For Honor: 10 Major Problems Ubisoft Must Fix
5. Connectivity Issues
One of the most frustrating and annoying things about For Honor is the unstable and downright unreliable connection - constant disconnects, matchmaking issues and countless occurrences of player dropouts ruining the flow of the game. And it all comes down to Ubisoft's decision to place the game on a peer-to-peer system.
For those who don't know what a peer-to-peer system is, it's when - instead of hosting matches on a central set of servers - every player is connected to every other player in the session. This manages to solve the typical host advantage in a traditional peer-to-peer system, but ultimately has more crippling problems.
The fault lies with faulty connections. With player counts hitting a hundred thousand and over at times, it's unreliable that every single player has a strong connection. And when one player doesn't, everyone else suffers.
In terms of what Ubisoft can do to remedy this, there is one major solution: Invest in a set of central, dedicated servers. For a company as lofty and well off as Ubisoft to not do this in the first place, is a major fumble.
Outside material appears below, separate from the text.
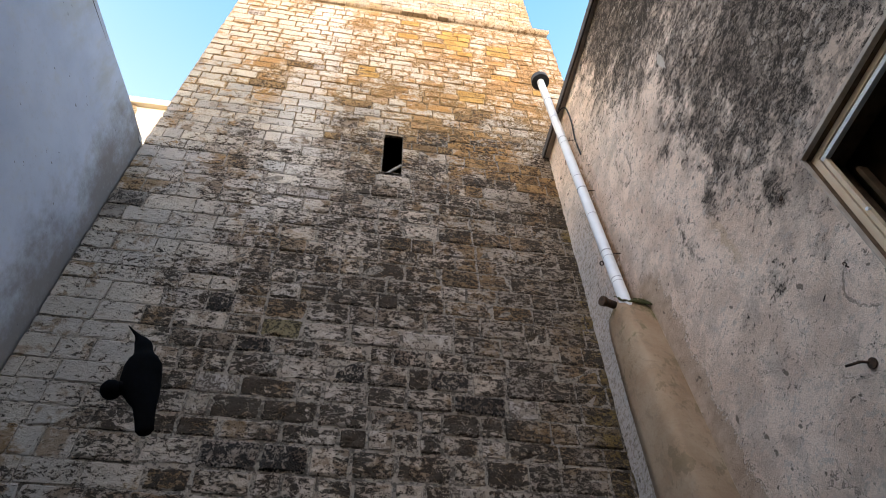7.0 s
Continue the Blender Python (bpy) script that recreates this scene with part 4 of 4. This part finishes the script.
XA = lx(-0.45) + 0.02
xs = [XA + (rx(-1.31) - XA) * i / 120 for i in range(121)]
for ph in (0.0, math.pi):
    bm = sweep(bmesh.new(), [span(x) + Vector((0, 0.0026 * math.cos(ph + 5 * x), 0.0026 * math.sin(ph + 5 * x))) for x in xs], 0.0024, 8)
    part("strand", bm, CABLE, overhead)
part("strand", sweep(bmesh.new(), [span(x) + Vector((0, 0.005 * math.sin(2.2 * x) + 0.016 * math.sin(math.pi * min(1.0, max(0.0, (x + 0.05) / 0.9))), -0.003)) for x in xs], 0.0018, 8), CABLE, overhead)
for x in (-2.07, -1.89, -1.345, -0.46, 0.06):
    p = span(x)
    tie = part("tie", box(bmesh.new(), p - Vector((0.011, 0.009, 0.009)), p + Vector((0.011, 0.009, 0.009)), 0.003), CABLE, overhead)
    part("tie_tail", sweep(bmesh.new(), [p, p + Vector((0.004, -0.017, 0.008))], 0.005, 6), CABLE, tie)
p = span(-0.94)
part("loose_hook", sweep(bmesh.new(), spline([p, p + Vector((-0.012, -0.012, 0.0)), p + Vector((-0.014, -0.032, 0.0)), p + Vector((0.0, -0.046, 0.0))]), 0.006, 8), CABLE, overhead)
for x, y, s in ((XA, span(XA).y, 1), (rx(-1.31), -1.35, -1)):
    part("wall_anchor", tube(bmesh.new(), (x - 0.02 * s, y, 3.95), (x + 0.06 * s, y, 3.95), 0.02, 10), IRON, overhead)

# ---- the black bird-shaped figure and its added wire ----
bm = bmesh.new()
HEADING = [((-2.475, 2.30, 4.225), 0.004), ((-2.44, 2.31, 4.195), 0.013), ((-2.41, 2.32, 4.172), 0.020), ((-2.385, 2.33, 4.155), 0.042), ((-2.365, 2.33, 4.125), 0.060), ((-2.35, 2.33, 4.09), 0.064), ((-2.34, 2.33, 4.055), 0.066), ((-2.33, 2.33, 4.03), 0.078), ((-2.325, 2.33, 4.005), 0.102), ((-2.315, 2.34, 3.965), 0.128), ((-2.305, 2.35, 3.89), 0.138), ((-2.285, 2.35, 3.81), 0.134), ((-2.25, 2.34, 3.74), 0.108), ((-2.22, 2.33, 3.68), 0.076), ((-2.195, 2.33, 3.60), 0.064), ((-2.175, 2.33, 3.53), 0.058), ((-2.17, 2.33, 3.51), 0.040)]
rows = []
for c, r in HEADING:
    r *= 0.78
    rows.append([bm.verts.new(Vector(c) + Vector((r * math.cos(a), r * 0.7 * math.sin(a), 0.25 * r * math.cos(a)))) for a in (2 * math.pi * i / 16 for i in range(16))])
for a, b in zip(rows, rows[1:]):
    for i in range(16):
        bm.faces.new((a[i], a[(i + 1) % 16], b[(i + 1) % 16], b[i]))
bm.faces.new(rows[0])
bm.faces.new(rows[-1][::-1])
bmesh.ops.create_icosphere(bm, subdivisions=3, radius=0.057, matrix=Matrix.Translation((-2.43, 2.34, 3.78)))
tube(bm, (-2.42, 2.34, 3.785), (-2.30, 2.35, 3.83), 0.040, 12)
bmesh.ops.translate(bm, verts=bm.verts[:], vec=(0.01, 0, 0))
# a support wire is added, running away behind the figure
sweep(bm, [(-2.29, 2.42, 3.9), (-3.33, 4.73, 5.7)], 0.003, 6)
bmesh.ops.recalc_face_normals(bm, faces=bm.faces)
tagged(part("decoy_figure", bm, FIGURE, smooth=True), "matt black bird-shaped figure before the tower, held by an added thin wire", "decoy")

# ---- the stones, last ----
rng = random.Random(21)
low = blocks(0, 2.61, 3.2, 16.26, [SLOT], 0.275, 0.42, rng, tower_edge)
near = [b for b in low if 4.3 < b[1] < 9.45 and b[0] < 2.0][:300]
near_set = set(near)
rest = [b for b in low if b not in near_set]
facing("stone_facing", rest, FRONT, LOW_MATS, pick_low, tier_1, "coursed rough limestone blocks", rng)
mid = blocks(-4.23, 2.41, 16.5, 24.1, HOLES_2 + [(-2.22, -1.85, 19.3, 19.6), (-0.1, 0.38, 19.4, 19.6)], 0.225, 0.38, rng)
facing("stone_facing", mid, 4.93, LOW_MATS, pick_high, tier_2, "coursed cream limestone blocks", rng, 0.006, 0.003, 0.003)
top = blocks(-4.23, 2.13, 24.7, 30.55, [NICHE], 0.27, 0.46, rng)
facing("stone_facing", top, 5.2, LOW_MATS, pick_high, tier_3, "coursed cream limestone blocks", rng, 0.006, 0.003, 0.003)
facing("stone_facing", blocks(-3.93, 1.30, 31.9, 36.5, [], 0.4, 0.7, rng), 5.45, LOW_MATS, pick_high, tier_4, "coursed cream limestone blocks", rng)
facing("stone_facing", blocks(-2.52, -0.11, 37.9, 45.2, [], 0.4, 0.5, rng), 6.17, LOW_MATS, pick_high, tier_5, "coursed cream limestone blocks", rng)

shapes = {}
for m in range(len(LOW_MATS)):
    for k in range(9):
        # six rough ones, three smoother for the rinsed corner
        vs, fs = block_mesh(rng, rough=0.006, rim=(0.004, 0.013)) if k < 6 else block_mesh(rng, rough=0.003, rim=(0.001, 0.005))
        me = bpy.data.meshes.new("stone")
        me.from_pydata(vs, [], fs)
        flat_map(me, [(vs, fs)], [0])
        me.materials.append(LOW_MATS[m])
        shapes[m, k] = me
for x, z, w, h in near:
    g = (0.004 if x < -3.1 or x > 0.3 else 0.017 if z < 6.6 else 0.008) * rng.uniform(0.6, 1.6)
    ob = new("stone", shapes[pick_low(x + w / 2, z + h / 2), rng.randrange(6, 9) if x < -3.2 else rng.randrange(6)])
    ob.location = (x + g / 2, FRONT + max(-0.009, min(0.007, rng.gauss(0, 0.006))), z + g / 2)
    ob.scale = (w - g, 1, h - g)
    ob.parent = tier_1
Considering their past investment into other titles, you would think that they would take that extra step for a game whose longterm playability lives or dies on their online mode.
Hopefully, with the number of players and overwhelming feedback in regards to connectivity, Ubisoft will bite the bullet and set up a more reliable system.
Simply put, for a game that thrives in constant and lively combat, sudden and jarring pauses to rejig connections can destroy the game for a lot of people.